Debt Snowball vs Debt Stacking
There are several strategies for paying off debt, but the most common are debt snowball and debt avalanche, also known as debt stacking. The debt avalanche method focuses on the debt with the highest interest rate and then works its way down. The principal is the same as the debt snowball method in that you keep meeting your minimum payments and use all extra money to focus on a single debt, but the debt you focus on changes.
You can read our guide to Debt Snowball vs Debt Avalanche to learn more about how these two compare. We also have a complete guide to the Debt Avalanche Method.
When is Debt Snowball the Best Option?
The debt snowball method works well when you have multiple debts of similar interest rates and monthly payments. It also works very well if your costliest debts (in terms of interest) have the smallest balances.
But it’s not all about the size of your debt as this strategy is also very good at boosting your confidence and motivating you. People get stuck in a cycle of debt because they focus on the short-term instead of the long-term. They don’t think, “This $10,000 balance will cost me over $5,000 in total interest” they just think, “This $10,000 debt is only costing me $200 a month.”

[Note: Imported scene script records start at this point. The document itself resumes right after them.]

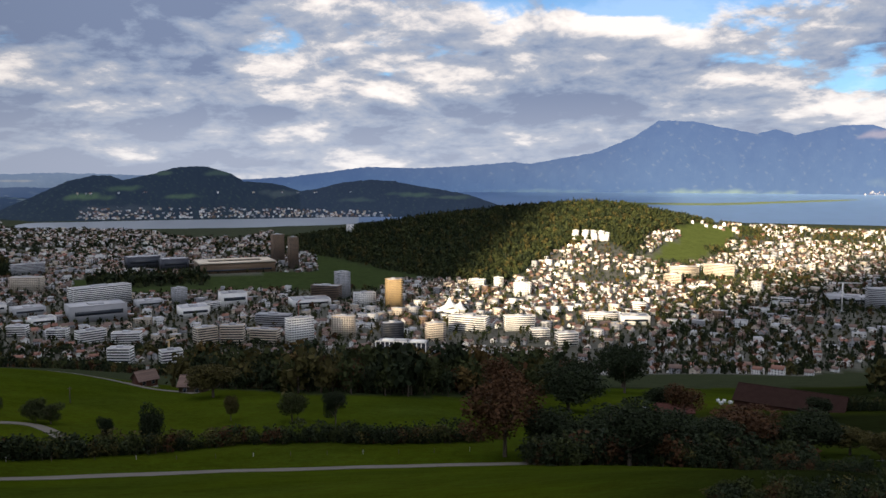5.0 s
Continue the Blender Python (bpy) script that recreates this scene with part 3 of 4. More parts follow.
def make_woods():
    az, r = scatter(12.5, 4, 39, 1500, 3000, 1, lambda a, q: is_wood(a, q) & (q < np.interp(a, KNOTS, LAYERS[8][0]) + 120))
    wood("hill_forest", "dense mixed forest over the rounded hill", az, r, 19, 34, 0.145, (6, 3, 1.6, 0.0, 0.0), 1, 0.2)
    az, r = scatter(14, -34, 4, 1500, 3500, 2, is_wood)
    wood("far_wood", "dark woods on low hills by the lake", az, r, 22, 16, 0.22, (3, 4, 2, 0.2, 0), 2, 0.3)
    az, r = scatter(7.5, -33, 0, 250, 800, 3, is_wood)
    wood("slope_wood", "dark wood on the shaded near slope", az, r, 16, 130, 0.068, (3, 5, 0.5, 0.3, 0), 3, 0.25)
    az, r = scatter(6.5, 17, 47, 230, 420, 4, is_wood)
    wood("valley_wood", "broadleaf wood below the pasture with autumn tints", az, r, 15, 190, 0.06, (4, 4, 1, 1, 0.3), 4, 0.05)
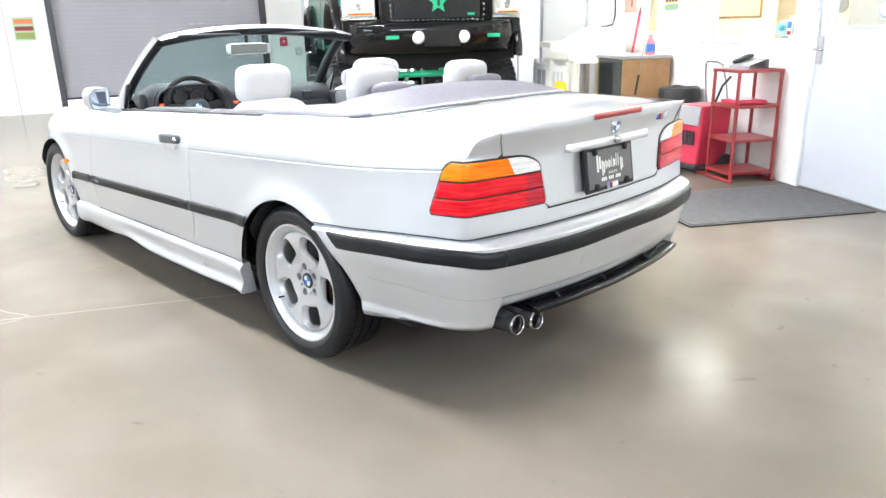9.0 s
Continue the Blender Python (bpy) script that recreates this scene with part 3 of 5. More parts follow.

If you find yourself rooted in this mindset, then debt snowball might be right for you because it focuses on a long-term goal while also providing you with short-time success. You will see the results happen right in front of your eyes and this could spur you on to continue. This is important, because without that motivation boost and without those visible results, you may start using your additional income to spend on luxuries and not to clear your debts.
When is Debt Snowball the Worst Option?
As discussed under out Debt Snowball Calculator section above, this strategy can ignore high-interest debts in favor of debt with small balances. If your debt is mainly credit card or loan based, this shouldn’t be a major problem. However, if you have a credit card with a massive balance and interest rate, as well as a few small loans and installment plans, it could be.
In this case, you’re allowing your credit card balance to go unchecked while you focus on small interest loans. You will still pay off debt in the long-run, but it will cost you much more than if you were to focus on that credit card debt in the first place.
If your minimum payments are at their biggest with debts that won’t be touched for months or years, maybe it’s not the right strategy for you.
Summary: Is the Debt Snowball Strategy Right For you?
The problem with debt is that we tend to focus on the smaller picture. If we have debts of $30,000 costing $500 a month and generating over $20,000 in total interest, logic dictates that a sudden windfall of $30,000 should be used to clear those debts. It would save $500 a month and $20,000 over the term.
However, the vast majority of debtors would sooner put that money towards a car, home or vacation, seeing the cost of the debt as $500 a month and not $20,000 over several years.
The debt snowball method may not make much financial sense over the long-term, but the same can be said for loans, interest, debt consolidation and everything else that we willingly subject ourselves to. The point is that it creates small, achievable milestones; it makes the impossible possible, and that’s why it still serves a purpose when compared to the avalanche strategy.